Le Monde - 21/10/2004

Nous avons abaissé, snobé, blessé la Pologne. Au moment où nous tentons
de retrouver sa confiance, nous faisons pire avec la Turquie

Varsovie hier, Ankara maintenant, nous répétons la même erreur. Nous
gaspillons nos capitaux politiques, nous nous acharnons, aujourd’hui, à
perdre l’amitié de la Turquie comme nous avions tout fait, il y a
quinze ans, pour bafouer la Pologne.

Les Polonais avaient une passion pour la France. Nous étions à leurs
yeux - et c’était vrai - la nation qui s’était le plus totalement
solidarisée avec Solidarité. Tout faisait d’eux des alliés de choix
dans l’Europe en gestation, mais, non contents de n’avoir jamais
cherché à comprendre ce qu’étaient leurs ambitions et leur regard sur
le monde, nous avons tant laissé voir nos réticences devant
l’élargissement que nous les avons dressés contre nous.

Cette maladresse avait ses raisons. Habitués à conduire l’Europe avec
le soutien allemand, nous nous interrogions sur notre place dans une
Union à vingt-cinq. Tout à notre projet d’Europe-puissance, nous
mesurions que les pays sortis du soviétisme préféreraient consolider
l’Alliance atlantique plutôt qu’affirmer un nouveau pôle occidental.

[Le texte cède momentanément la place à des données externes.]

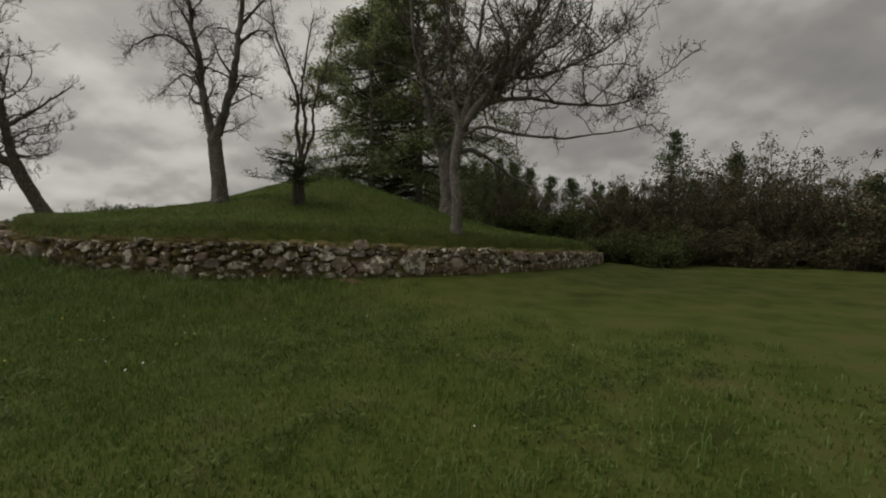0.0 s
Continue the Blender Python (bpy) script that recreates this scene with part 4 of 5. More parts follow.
D0 = ground_at(0.0, 17.8)
build_tree("old_oak", "old spreading oak with a stout pale trunk, barely in leaf", 61,
           [(0.0, 17.8, D0), (0.02, 17.8, D0 + 1.0), (-0.05, 17.8, D0 + 2.0), (-0.1, 17.8, D0 + 2.9)], 0.36, 0.33,
           [([(-0.1, 17.8, D0 + 2.6), (-0.8, 17.6, D0 + 4.2), (-1.1, 17.5, D0 + 6.0), (-1.6, 17.4, D0 + 8.0), (-1.8, 17.4, D0 + 11.0)], 0.27, 0.040, 1.0),
            ([(-0.1, 17.8, D0 + 2.6), (0.6, 17.8, D0 + 4.0), (1.6, 17.8, D0 + 5.2), (2.6, 17.9, D0 + 6.6), (3.8, 18.2, D0 + 8.8), (4.6, 18.4, D0 + 11.0)], 0.27, 0.040, 1.0),
            ([(1.0, 17.8, D0 + 4.5), (2.2, 17.3, D0 + 5.4), (3.4, 16.9, D0 + 6.6), (4.8, 16.6, D0 + 7.4), (6.0, 16.4, D0 + 8.6)], 0.11, 0.024, 1.2),
            ([(1.6, 17.8, D0 + 5.3), (3.0, 18.2, D0 + 6.4), (4.4, 18.5, D0 + 7.8), (5.6, 18.8, D0 + 9.4)], 0.10, 0.024, 1.2),
            ([(2.6, 17.9, D0 + 6.6), (3.6, 17.6, D0 + 8.6), (4.4, 17.4, D0 + 10.4), (4.8, 17.3, D0 + 12.0)], 0.09, 0.024, 1.0),
            ([(-0.9, 17.6, D0 + 4.6), (-0.3, 17.9, D0 + 6.4), (0.5, 18.2, D0 + 8.4), (0.8, 18.4, D0 + 11.0)], 0.088, 0.024, 1.1),
            ([(-1.0, 17.5, D0 + 5.6), (-2.2, 17.2, D0 + 6.4), (-3.4, 17.0, D0 + 6.8)], 0.061, 0.016, 0.6)],
           M_BARK_GREY, 1.5, 10, 3, 0.05, buds=(0.022, 0.05, 1), wander=0.40, auto=[(54, 3.6, (1, 2, 3, 1, 4, 0), 0.4, 0.5)], rtip=0.009, side_r=0.55)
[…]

Nous n’avions pas tort. Le problème était réel mais, au lieu d’en
débattre, de chercher à rapprocher la Pologne de nos thèses, nous avons
voulu croire qu’elle ne compterait pas. Nous l’avons abaissée, snobée,
blessée, et c’est au moment même où nous tentons de retrouver sa
confiance que nous faisons pire encore avec la Turquie.

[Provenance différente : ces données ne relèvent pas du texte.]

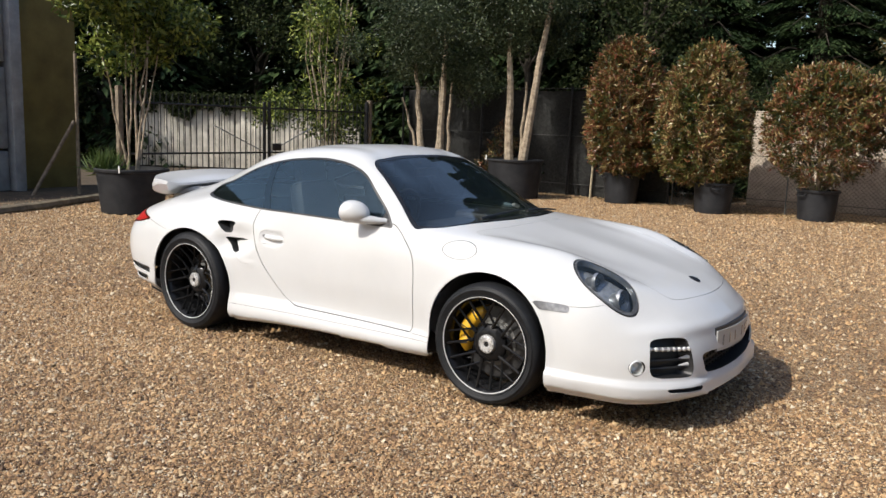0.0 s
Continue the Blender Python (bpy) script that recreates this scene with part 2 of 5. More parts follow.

Soit qu’ils aient peur d’inclure 80 millions de musulmans dans l’Union,
soit qu’ils pensent que ce nouvel élargissement tuerait pour longtemps
l’idée d’Europe politique, les trois quarts des Français et la majorité
de leurs élus se dressent dans un refus des Turcs. Avant même d’avoir
vérifié la validité de ces craintes par les quinze années de
négociations à venir, nous leur jetons ce « non ! » vindicatif au visage
comme s’ils étaient, cimeterre entre les dents, les factotums de
l’Amérique.

Nous les giflons comme s’ils étaient des envahisseurs primitifs et non
pas cette vieille nation qui s’est tournée vers l’Europe depuis plus
d’un siècle et demi, à laquelle nous avons fait des promesses et pour
laquelle l’Europe était, avant tout, la France, sa langue et sa
République.

Arrêtons là ! Cessons de faire de nos amis nos ennemis ! Redevenons
rationnels, car le seul pays qui soit un obstacle durable sur la voie
de l’Europe politique est déjà membre de l’Union. C’est la
Grande-Bretagne, et, pour la faire bouger un jour, nous avons besoin de
connivences et pas d’isolement, d’amis avec lesquels aller plus loin
plus vite et pouvoir anticiper la puissance européenne au sein de
l’Union.

Nous le pourrions avec la Turquie comme nous le pourrons avec la
Pologne, car l’une et l’autre ont envie d’exister sur la scène
internationale, ont une revanche à prendre sur de longues éclipses, et
verront bientôt - commencent à voir déjà - qu’elles ne le peuvent pas
plus que nous en dehors de l’Europe.

Leur évolution sera la nôtre. N’injurions pas l’avenir.